The movies are drawing huge crowds everyday at various cinema halls across the vast South American Country, claimed well-known Brazilian film producer Mauricio Andrade Ramos.
Speaking at the ongoing 12th Kolkata Film Festival, after the screening of the film produced by him Brasilla 18%, Ramos said since the new Left Democrat government came to power about six years ago, the cultural ties between India and Brazil have become far more stronger.
As a result, he said, more and more Indian films, mostly popular Hindi movies, were being screened in different Brazilian cities including Rio-De-Janeiro, Sao Paolo and the capital Brasilia and drawing large audience everywhere.
Describing it as a new trend among the young Brazilian movie goers, Ramos, however, felt that ultimately in the long run it might have an adverse affect on the Brazilian film industry, which produce about 70 to 80 films every year.
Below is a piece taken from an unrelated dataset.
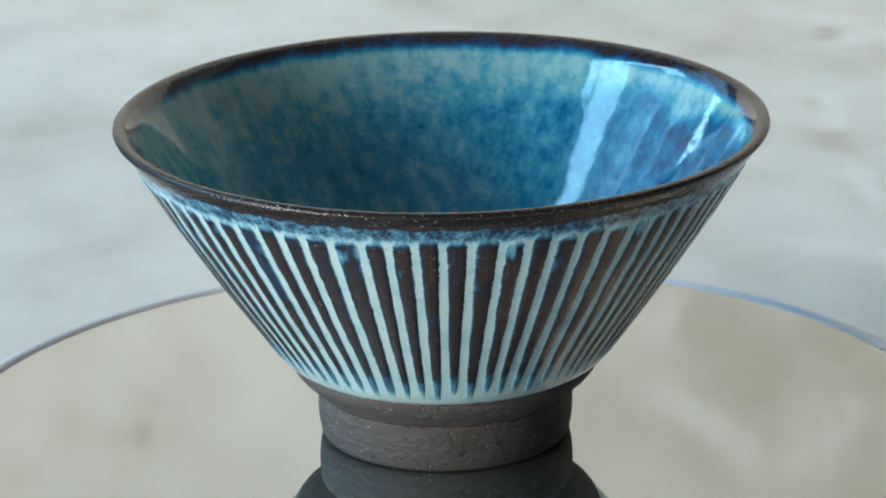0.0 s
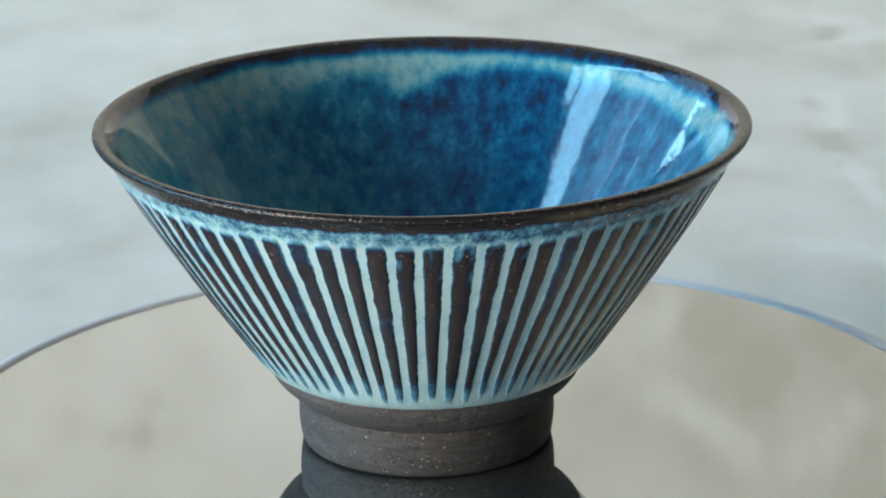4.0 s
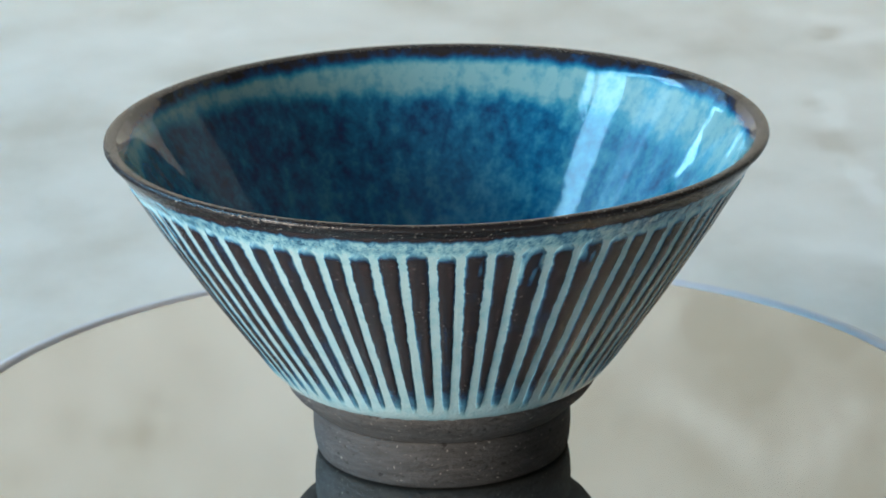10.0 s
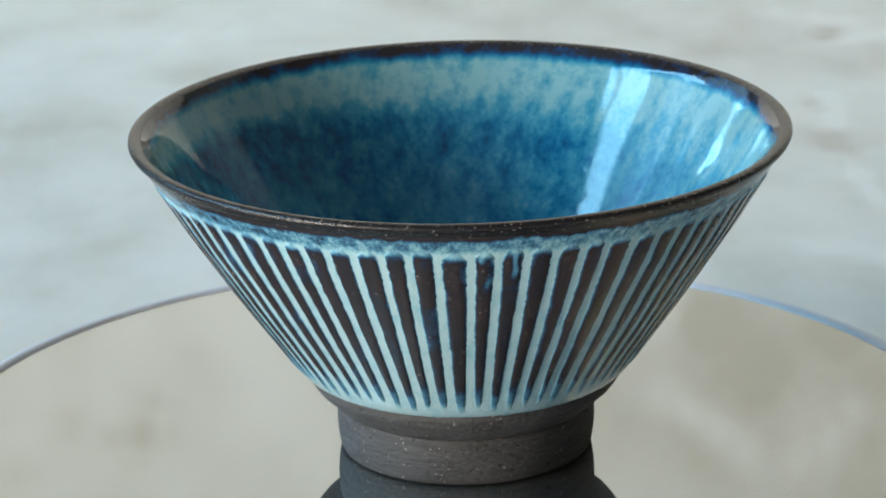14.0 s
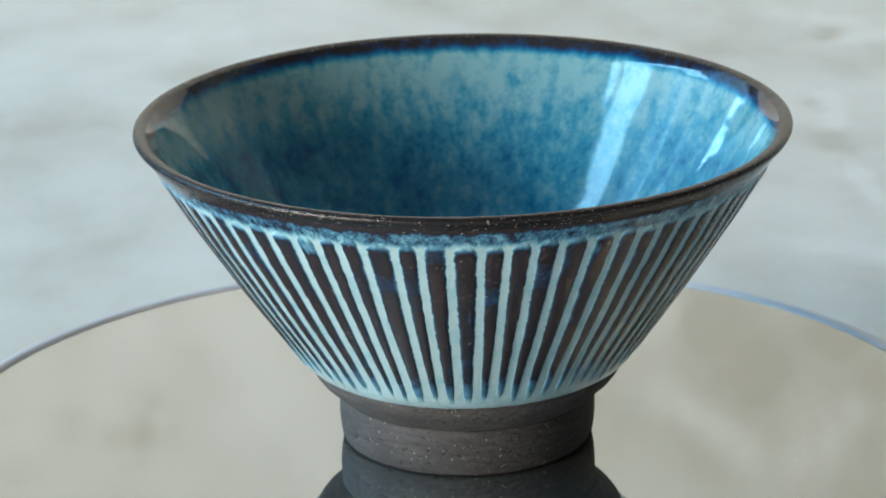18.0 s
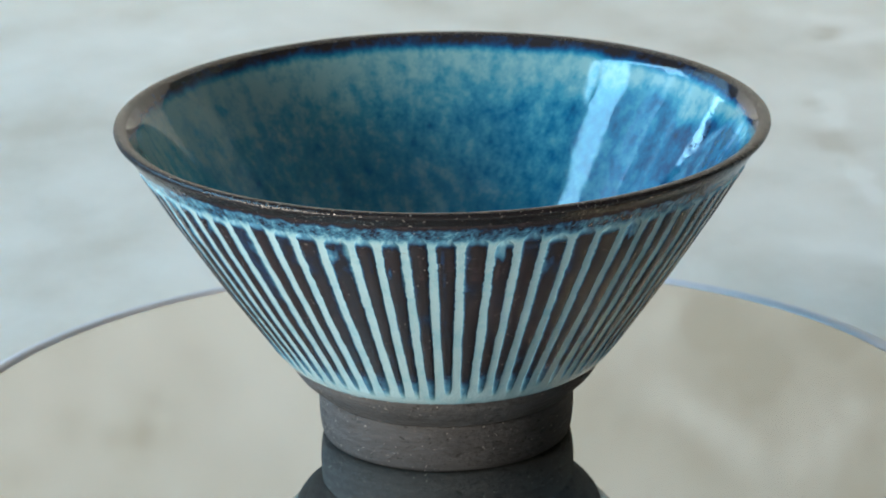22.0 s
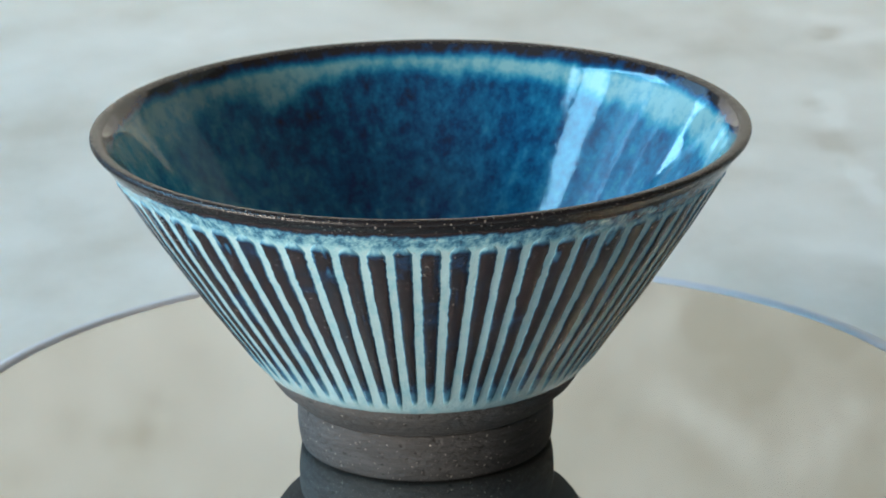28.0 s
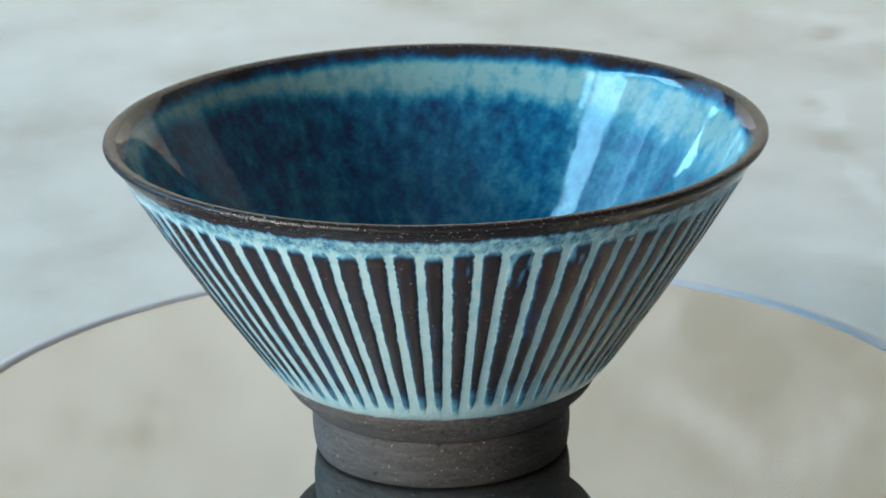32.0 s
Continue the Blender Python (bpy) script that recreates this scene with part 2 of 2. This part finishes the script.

He said in absence of any film censorship in his country for long, the quality of most of the Brazilian made cinema was unsatisfactory.
“As such only about five films could come up to the world standard every year and become eligible for showing in different international festivals,” he added.
He, however, fully subscribed to the idea that Brazilian film industry has to learn a lot from their Indian counterparts particularly in the areas of film production and other technical aspects and felt that because of these qualitative differences and for a pure sense of entertainment most of the Indian films have been drawing large crowds in Brazil and several other South American countries like Chile and Paraguay.
Speaking about his own film, which directed by renowned Brazilian filmmaker Nelson Pereira Dos Santos and shown house full in the festival last night, Ramos said the storyline centred around a tangled web of corruption that seemingly touches everyone's heart.
Asked about the impact of Hollywood movies in his country, like the same facing by some of his Latin American neighbouring countries, Ramos blamed them for allegedly creating a new senseless generation' to whom sex and violence are the ultimate entertainment.